EXERCISE GOAL - Copy out the data exactly, leaving the pictures behind.

— START —

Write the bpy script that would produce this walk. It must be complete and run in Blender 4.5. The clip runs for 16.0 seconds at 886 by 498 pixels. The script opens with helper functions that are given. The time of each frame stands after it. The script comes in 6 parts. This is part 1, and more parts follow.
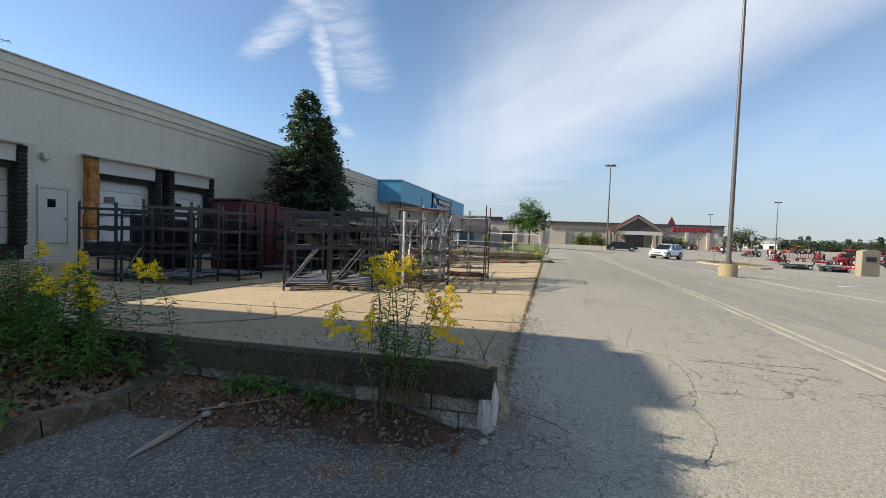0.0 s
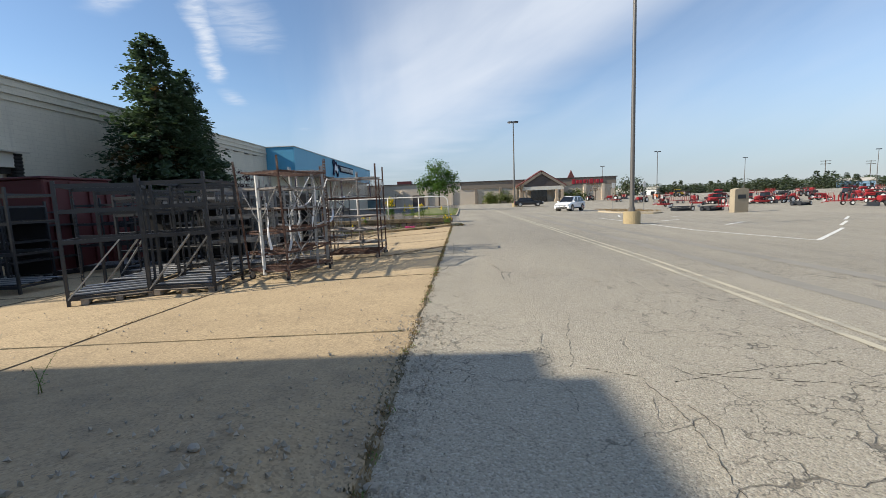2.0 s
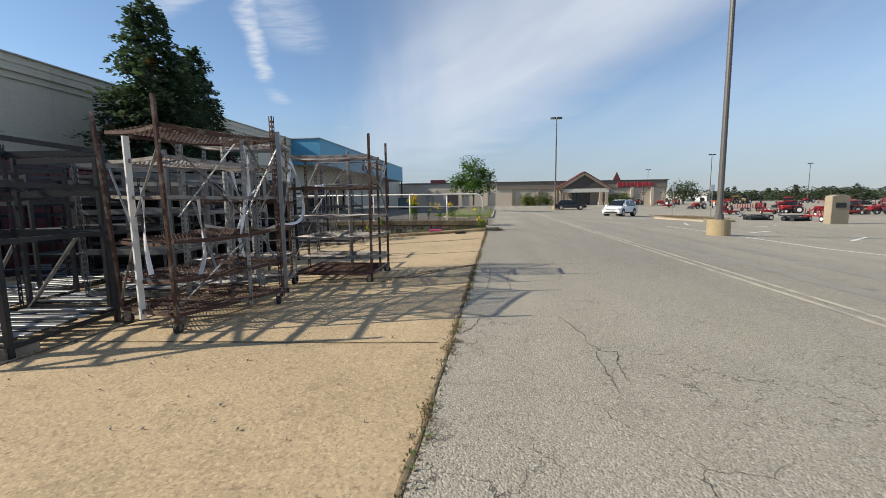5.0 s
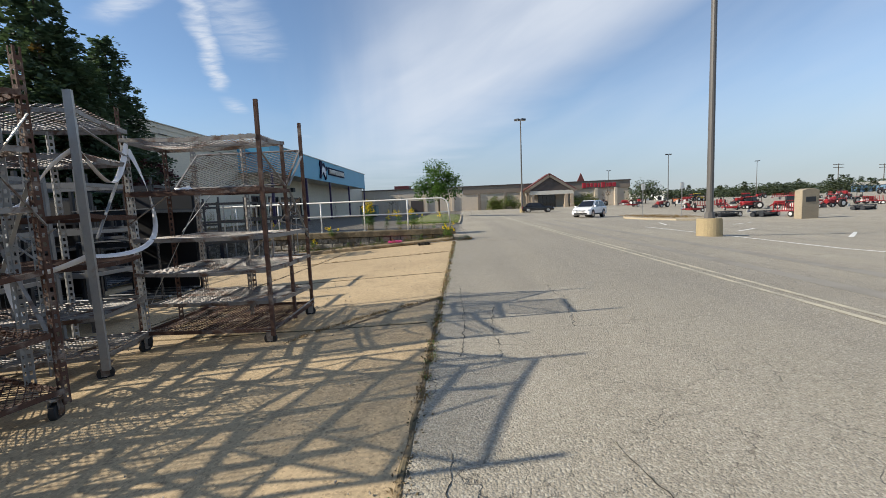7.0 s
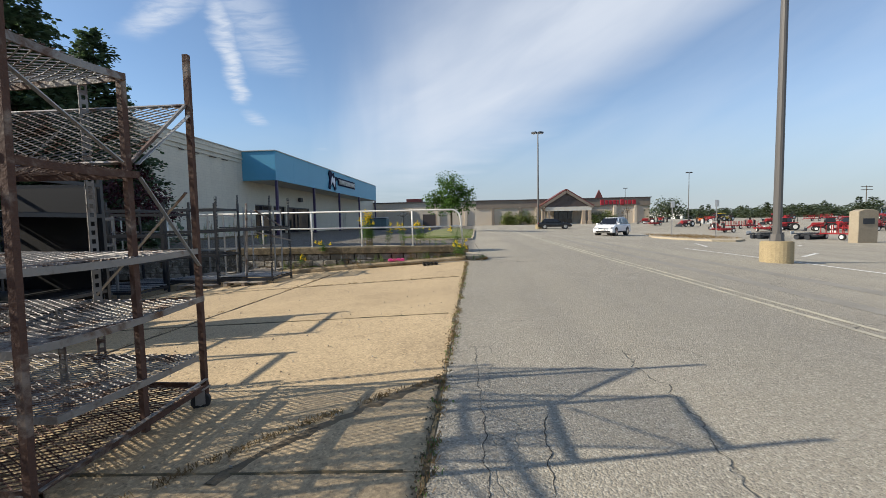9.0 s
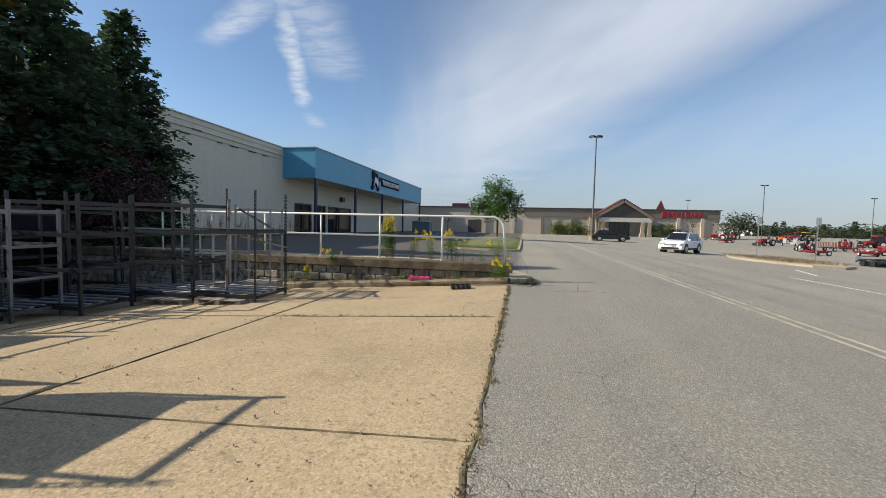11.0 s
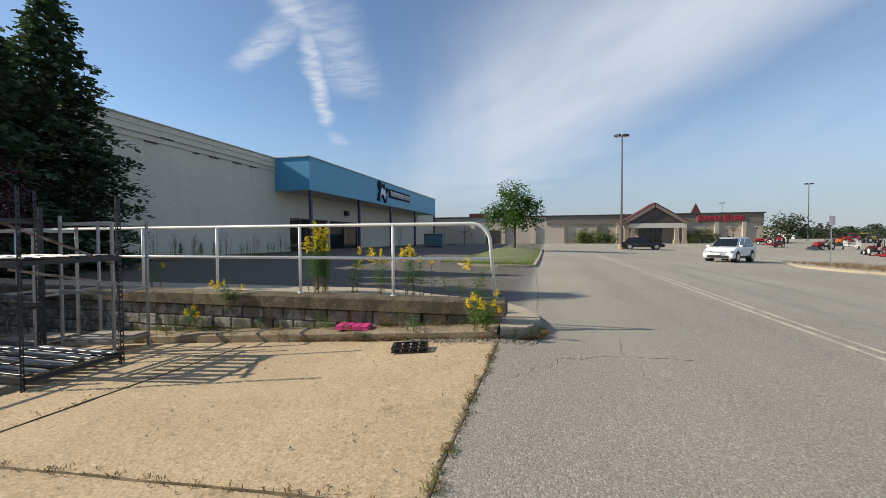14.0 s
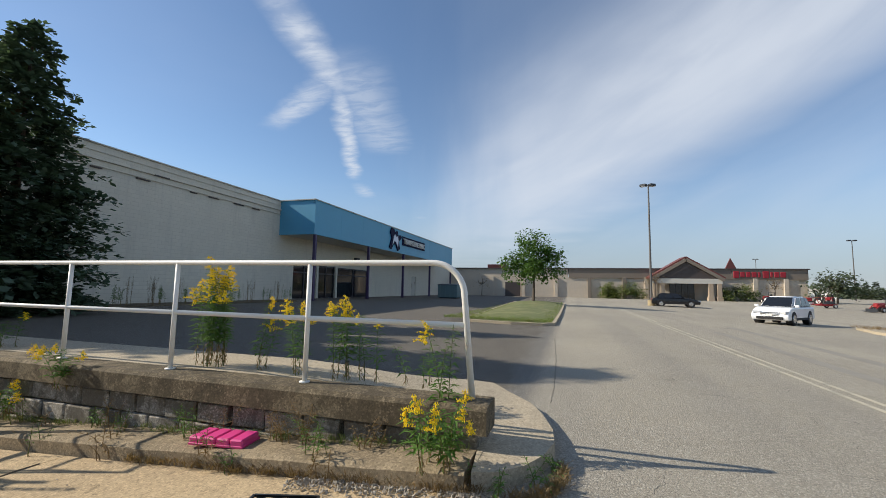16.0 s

— END —

WRITTEN RESPONSE -
Write the bpy script that would produce this walk. It must be complete and run in Blender 4.5. The clip runs for 16.0 seconds at 886 by 498 pixels. The script opens with helper functions that are given. The time of each frame stands after it. The script comes in 6 parts. This is part 1, and more parts follow.
0.0 s
2.0 s
5.0 s
7.0 s
9.0 s
11.0 s
14.0 s
16.0 s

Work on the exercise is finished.